#### Task instructions:
The required output is a word-for-word copy of the lines from the line bearing "# ---- helpers" through the line bearing "random.seed(0), np.random.seed(0), noise.seed_set(1)", inclusive, and no other lines.

#### Dataset:

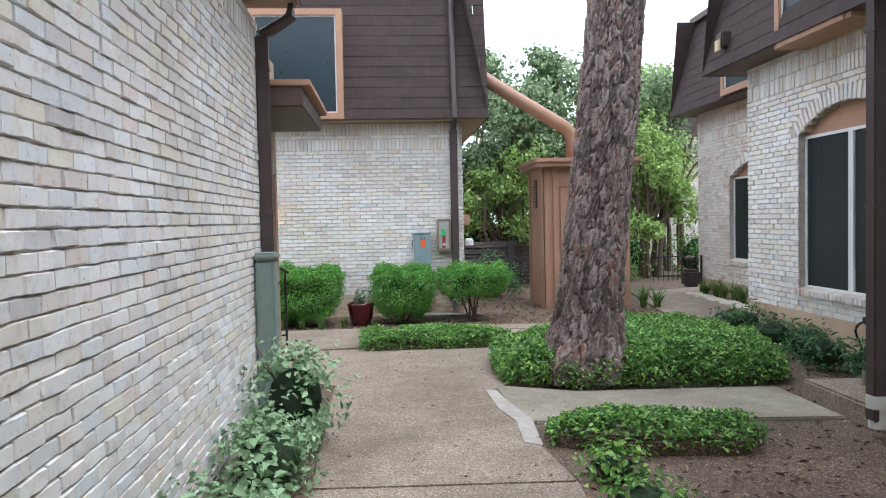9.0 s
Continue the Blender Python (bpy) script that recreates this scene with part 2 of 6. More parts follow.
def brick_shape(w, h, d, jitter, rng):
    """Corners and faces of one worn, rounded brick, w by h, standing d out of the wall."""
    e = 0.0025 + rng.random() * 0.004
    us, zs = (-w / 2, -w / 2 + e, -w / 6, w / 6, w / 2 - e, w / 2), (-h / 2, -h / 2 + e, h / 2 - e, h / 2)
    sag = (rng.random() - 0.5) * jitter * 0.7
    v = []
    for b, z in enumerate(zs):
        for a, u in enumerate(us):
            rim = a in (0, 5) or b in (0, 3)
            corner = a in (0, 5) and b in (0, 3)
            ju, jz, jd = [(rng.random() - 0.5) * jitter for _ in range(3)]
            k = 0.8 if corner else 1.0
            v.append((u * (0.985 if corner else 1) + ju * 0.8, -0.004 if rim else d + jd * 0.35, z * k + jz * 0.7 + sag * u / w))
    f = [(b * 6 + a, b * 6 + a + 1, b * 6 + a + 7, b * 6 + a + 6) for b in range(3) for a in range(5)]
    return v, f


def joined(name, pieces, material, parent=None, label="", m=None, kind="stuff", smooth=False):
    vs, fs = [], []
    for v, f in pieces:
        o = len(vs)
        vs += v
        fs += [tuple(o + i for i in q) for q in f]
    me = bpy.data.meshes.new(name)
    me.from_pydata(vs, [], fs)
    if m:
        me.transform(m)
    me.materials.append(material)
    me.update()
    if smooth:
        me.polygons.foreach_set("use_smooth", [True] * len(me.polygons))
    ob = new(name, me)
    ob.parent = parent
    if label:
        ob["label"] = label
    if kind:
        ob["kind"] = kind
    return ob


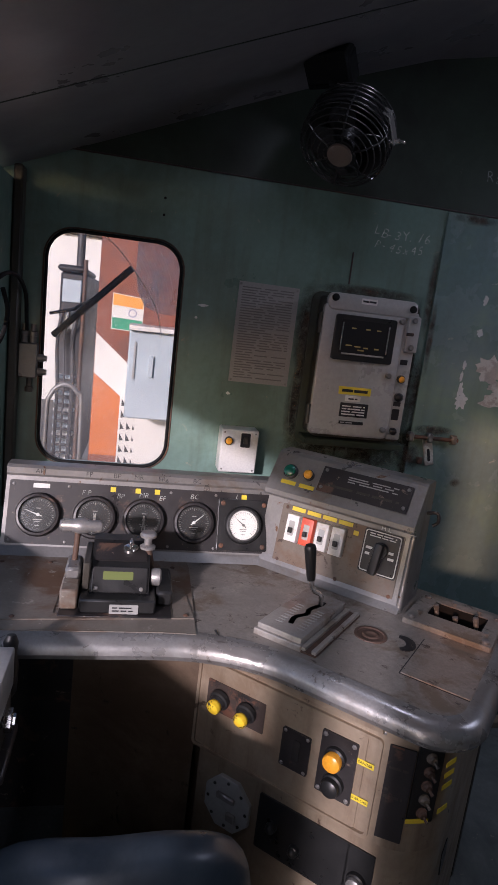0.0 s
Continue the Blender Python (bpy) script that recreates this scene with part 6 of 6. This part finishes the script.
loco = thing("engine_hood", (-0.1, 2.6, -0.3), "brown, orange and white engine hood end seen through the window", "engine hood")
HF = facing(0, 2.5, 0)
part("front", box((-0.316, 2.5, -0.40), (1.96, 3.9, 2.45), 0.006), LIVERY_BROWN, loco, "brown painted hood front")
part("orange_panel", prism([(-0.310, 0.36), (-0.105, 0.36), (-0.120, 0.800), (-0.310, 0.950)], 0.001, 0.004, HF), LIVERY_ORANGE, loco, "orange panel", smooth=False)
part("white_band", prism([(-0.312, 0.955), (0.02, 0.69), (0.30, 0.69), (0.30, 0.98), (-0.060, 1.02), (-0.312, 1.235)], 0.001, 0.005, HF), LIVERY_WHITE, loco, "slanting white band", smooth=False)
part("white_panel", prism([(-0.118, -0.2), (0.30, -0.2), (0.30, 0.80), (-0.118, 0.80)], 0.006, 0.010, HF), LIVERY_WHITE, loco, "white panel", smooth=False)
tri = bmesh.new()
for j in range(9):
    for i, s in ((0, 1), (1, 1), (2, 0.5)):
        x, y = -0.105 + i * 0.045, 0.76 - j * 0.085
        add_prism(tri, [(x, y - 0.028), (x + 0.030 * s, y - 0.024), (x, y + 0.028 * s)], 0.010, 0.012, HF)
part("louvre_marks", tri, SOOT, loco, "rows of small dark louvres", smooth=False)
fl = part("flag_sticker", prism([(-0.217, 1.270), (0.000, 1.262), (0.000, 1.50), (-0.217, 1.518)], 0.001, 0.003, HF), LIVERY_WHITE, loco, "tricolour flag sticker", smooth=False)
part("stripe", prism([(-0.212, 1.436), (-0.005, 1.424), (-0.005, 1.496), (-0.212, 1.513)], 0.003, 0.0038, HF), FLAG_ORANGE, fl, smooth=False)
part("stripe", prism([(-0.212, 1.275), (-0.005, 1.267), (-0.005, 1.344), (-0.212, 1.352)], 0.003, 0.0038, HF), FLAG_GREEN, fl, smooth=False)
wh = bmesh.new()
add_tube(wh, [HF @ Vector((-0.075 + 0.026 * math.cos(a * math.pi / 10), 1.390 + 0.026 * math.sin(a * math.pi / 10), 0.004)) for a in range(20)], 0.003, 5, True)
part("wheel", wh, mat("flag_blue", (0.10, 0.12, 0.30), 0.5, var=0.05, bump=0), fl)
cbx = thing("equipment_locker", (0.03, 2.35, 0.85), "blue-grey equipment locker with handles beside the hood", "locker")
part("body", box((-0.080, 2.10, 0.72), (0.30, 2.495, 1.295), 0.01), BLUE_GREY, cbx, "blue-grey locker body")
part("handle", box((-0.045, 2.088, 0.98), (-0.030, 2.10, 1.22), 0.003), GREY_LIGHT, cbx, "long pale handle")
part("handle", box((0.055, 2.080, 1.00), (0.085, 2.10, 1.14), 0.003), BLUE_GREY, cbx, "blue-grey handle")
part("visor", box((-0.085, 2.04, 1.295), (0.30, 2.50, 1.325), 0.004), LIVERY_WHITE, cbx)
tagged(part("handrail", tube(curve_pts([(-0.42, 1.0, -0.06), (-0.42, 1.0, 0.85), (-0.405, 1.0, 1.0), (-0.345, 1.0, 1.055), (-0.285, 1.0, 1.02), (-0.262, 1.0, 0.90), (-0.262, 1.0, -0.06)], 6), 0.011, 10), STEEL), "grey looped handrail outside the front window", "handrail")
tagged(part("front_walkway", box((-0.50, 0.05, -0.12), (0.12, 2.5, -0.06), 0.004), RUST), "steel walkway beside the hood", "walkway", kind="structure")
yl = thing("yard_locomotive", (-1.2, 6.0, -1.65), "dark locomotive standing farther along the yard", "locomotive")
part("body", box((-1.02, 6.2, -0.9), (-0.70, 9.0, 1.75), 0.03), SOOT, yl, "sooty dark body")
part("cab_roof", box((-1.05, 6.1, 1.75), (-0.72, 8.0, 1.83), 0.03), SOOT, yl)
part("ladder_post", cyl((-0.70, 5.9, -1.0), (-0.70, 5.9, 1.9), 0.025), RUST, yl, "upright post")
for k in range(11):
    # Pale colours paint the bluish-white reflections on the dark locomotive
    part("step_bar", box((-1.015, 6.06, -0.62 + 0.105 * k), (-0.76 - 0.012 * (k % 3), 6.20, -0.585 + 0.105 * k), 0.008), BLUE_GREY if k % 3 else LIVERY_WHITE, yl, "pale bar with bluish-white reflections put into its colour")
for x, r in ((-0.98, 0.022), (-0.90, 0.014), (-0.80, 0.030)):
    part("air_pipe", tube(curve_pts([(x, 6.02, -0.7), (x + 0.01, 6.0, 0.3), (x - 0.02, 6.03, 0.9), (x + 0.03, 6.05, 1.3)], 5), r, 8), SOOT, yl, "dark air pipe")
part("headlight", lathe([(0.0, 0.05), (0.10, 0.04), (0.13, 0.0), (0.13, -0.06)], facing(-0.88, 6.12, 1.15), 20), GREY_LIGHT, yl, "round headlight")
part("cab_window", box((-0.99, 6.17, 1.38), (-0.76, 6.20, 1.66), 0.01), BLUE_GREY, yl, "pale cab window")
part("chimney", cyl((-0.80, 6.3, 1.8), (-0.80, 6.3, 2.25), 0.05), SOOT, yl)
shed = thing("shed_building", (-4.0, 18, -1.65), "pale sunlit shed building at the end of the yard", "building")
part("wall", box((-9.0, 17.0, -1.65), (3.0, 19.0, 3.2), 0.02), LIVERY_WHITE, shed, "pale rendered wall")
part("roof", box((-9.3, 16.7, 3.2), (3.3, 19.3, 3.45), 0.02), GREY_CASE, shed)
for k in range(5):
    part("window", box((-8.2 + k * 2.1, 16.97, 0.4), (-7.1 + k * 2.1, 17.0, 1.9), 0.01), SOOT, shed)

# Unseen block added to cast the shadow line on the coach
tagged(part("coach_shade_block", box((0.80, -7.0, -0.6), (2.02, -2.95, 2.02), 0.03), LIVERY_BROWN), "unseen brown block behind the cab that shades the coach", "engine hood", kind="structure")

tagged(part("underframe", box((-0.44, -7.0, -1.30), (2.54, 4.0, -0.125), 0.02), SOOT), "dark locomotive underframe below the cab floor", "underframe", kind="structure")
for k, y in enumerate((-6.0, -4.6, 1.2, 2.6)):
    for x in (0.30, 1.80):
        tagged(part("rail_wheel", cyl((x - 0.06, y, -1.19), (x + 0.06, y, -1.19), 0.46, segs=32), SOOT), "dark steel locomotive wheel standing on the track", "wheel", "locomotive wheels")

--

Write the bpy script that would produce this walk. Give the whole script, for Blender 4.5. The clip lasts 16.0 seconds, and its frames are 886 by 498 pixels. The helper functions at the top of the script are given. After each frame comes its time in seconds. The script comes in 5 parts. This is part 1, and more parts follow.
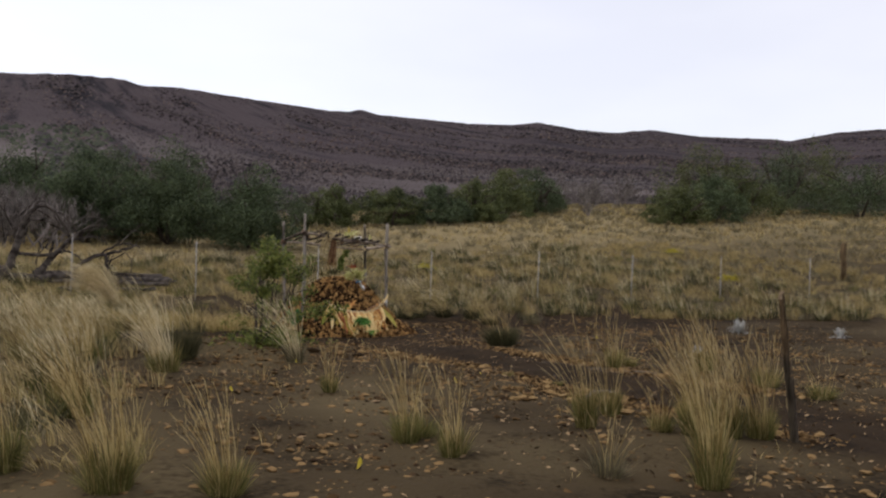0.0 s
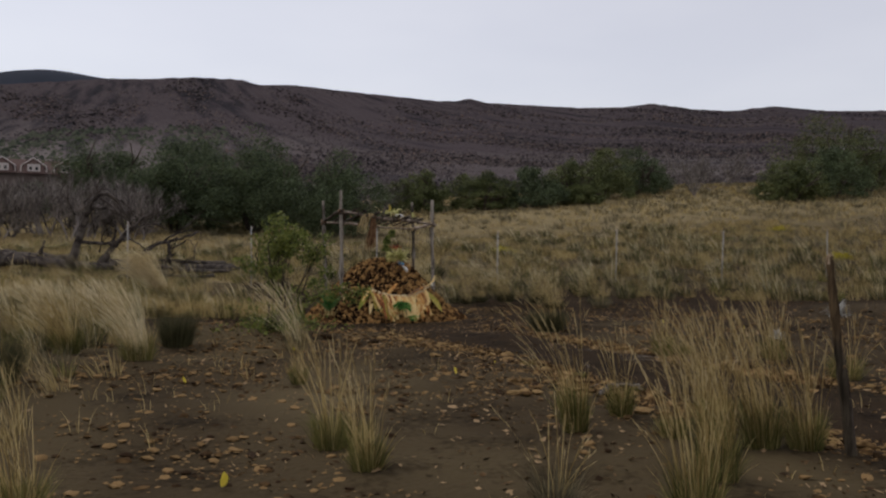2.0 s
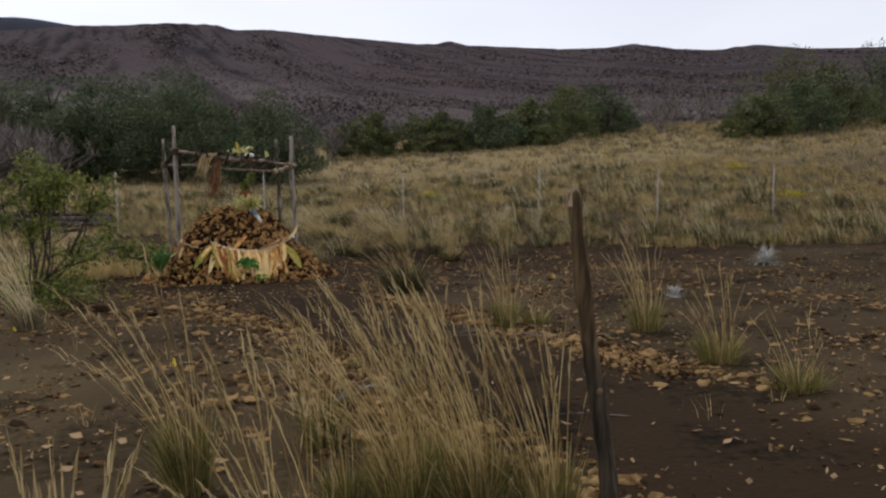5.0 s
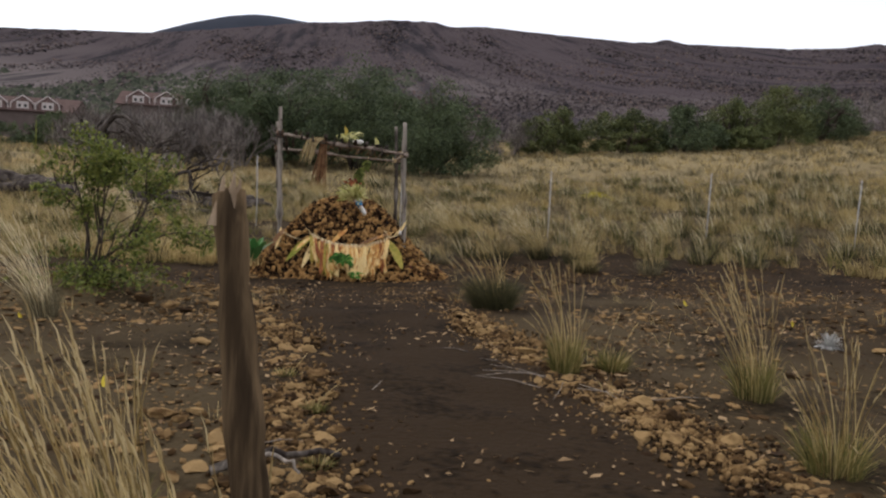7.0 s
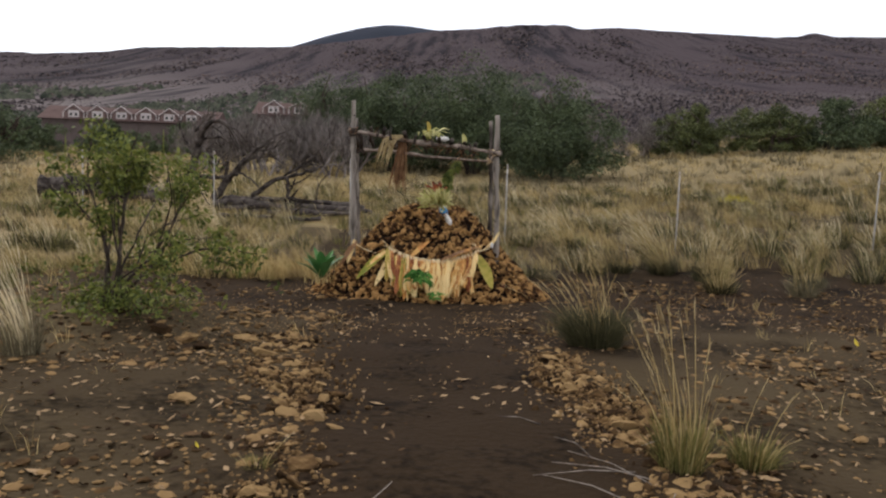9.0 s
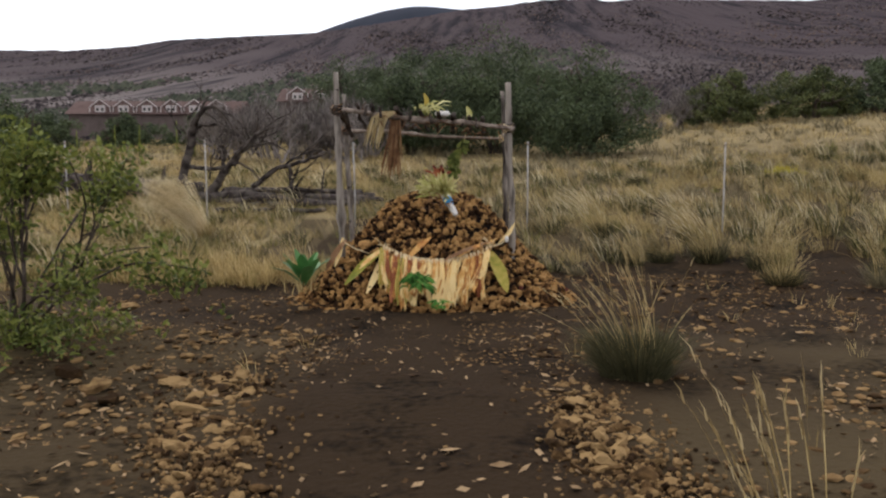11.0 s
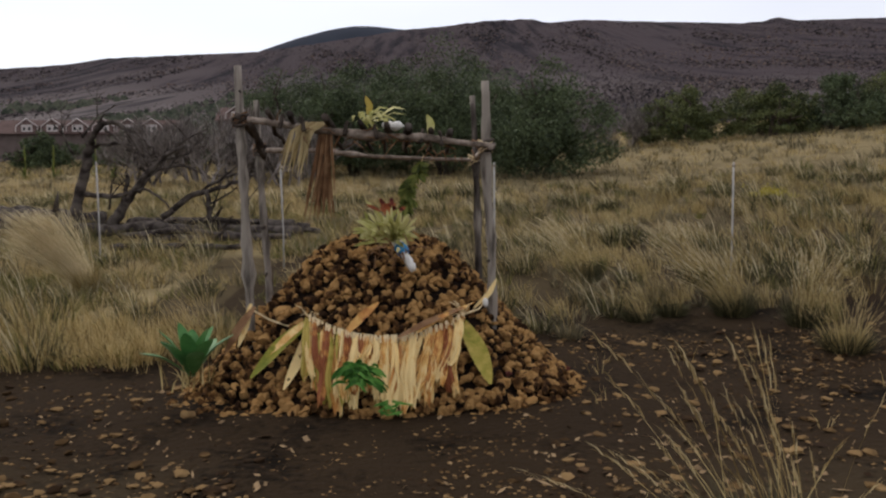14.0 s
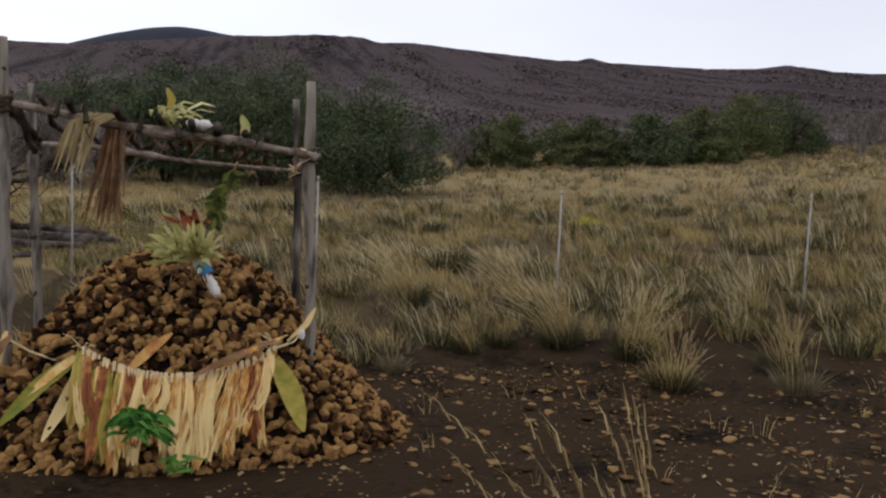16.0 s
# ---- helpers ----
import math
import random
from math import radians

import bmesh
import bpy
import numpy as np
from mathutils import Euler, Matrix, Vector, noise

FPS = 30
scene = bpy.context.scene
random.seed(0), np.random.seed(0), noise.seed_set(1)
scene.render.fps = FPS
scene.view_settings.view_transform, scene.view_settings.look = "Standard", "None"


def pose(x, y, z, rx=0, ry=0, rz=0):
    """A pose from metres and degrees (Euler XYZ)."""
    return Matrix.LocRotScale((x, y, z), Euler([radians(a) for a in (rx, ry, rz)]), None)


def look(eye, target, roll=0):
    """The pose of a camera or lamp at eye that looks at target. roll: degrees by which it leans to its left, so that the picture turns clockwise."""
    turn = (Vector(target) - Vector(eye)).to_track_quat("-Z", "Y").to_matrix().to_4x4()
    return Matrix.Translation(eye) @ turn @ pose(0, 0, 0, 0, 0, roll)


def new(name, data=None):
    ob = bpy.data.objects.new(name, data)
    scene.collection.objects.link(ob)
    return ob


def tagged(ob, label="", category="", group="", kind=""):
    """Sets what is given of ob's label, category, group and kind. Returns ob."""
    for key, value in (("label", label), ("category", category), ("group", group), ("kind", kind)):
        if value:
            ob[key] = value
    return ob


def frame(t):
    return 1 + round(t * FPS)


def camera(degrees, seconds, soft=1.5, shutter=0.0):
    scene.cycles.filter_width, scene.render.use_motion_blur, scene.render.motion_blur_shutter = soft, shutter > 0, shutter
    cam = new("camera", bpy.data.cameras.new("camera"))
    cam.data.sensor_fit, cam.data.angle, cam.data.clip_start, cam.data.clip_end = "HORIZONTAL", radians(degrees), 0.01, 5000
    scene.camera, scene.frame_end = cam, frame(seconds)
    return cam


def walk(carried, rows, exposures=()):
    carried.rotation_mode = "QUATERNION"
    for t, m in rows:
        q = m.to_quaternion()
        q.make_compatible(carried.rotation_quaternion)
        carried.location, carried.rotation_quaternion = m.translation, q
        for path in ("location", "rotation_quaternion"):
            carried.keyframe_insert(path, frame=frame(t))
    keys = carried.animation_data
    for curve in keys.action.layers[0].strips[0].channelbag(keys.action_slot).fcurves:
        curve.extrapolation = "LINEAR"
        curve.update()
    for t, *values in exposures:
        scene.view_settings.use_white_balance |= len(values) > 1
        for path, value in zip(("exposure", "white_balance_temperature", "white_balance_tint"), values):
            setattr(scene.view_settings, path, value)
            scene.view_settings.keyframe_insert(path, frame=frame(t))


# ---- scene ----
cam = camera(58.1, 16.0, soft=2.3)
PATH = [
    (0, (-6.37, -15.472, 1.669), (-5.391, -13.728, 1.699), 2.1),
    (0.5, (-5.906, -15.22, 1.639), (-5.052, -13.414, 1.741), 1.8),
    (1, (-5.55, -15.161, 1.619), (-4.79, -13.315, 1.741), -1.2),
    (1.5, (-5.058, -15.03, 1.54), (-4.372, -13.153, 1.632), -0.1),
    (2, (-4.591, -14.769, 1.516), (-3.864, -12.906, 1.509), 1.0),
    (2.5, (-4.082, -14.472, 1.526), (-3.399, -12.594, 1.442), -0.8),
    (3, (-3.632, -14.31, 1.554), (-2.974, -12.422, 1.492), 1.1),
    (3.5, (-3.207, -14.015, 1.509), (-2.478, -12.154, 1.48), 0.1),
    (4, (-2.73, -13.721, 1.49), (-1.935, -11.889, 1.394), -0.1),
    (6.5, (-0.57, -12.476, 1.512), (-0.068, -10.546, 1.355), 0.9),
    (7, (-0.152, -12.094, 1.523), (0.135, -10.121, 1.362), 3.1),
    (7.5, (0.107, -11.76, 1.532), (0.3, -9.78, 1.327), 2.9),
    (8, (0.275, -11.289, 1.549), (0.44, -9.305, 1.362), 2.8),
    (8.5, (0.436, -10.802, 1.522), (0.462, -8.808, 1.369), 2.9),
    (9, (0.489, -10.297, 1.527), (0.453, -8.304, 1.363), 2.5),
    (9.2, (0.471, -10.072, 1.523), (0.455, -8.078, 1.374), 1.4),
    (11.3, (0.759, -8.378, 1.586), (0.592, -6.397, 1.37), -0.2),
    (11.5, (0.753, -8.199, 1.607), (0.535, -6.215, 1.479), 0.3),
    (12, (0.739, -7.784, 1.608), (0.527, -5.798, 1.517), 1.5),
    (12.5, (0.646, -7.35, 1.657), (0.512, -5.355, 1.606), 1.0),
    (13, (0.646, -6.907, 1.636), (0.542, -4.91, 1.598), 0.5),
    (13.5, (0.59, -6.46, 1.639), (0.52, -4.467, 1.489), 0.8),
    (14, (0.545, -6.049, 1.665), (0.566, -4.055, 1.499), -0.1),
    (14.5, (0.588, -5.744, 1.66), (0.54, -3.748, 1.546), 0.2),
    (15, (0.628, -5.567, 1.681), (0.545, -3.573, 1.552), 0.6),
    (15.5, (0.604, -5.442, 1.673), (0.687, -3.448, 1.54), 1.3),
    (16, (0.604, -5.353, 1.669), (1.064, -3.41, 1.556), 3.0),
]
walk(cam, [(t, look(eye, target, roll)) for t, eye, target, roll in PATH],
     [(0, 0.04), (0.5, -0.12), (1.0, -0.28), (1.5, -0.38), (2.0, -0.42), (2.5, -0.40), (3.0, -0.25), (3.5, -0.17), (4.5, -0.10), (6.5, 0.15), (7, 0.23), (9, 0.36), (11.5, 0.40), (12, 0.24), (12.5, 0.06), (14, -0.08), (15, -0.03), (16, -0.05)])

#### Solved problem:
# ---- helpers ----
import math
import random
from math import radians

import bmesh
import bpy
import numpy as np
from mathutils import Euler, Matrix, Vector, noise

FPS = 30
scene = bpy.context.scene
random.seed(0), np.random.seed(0), noise.seed_set(1)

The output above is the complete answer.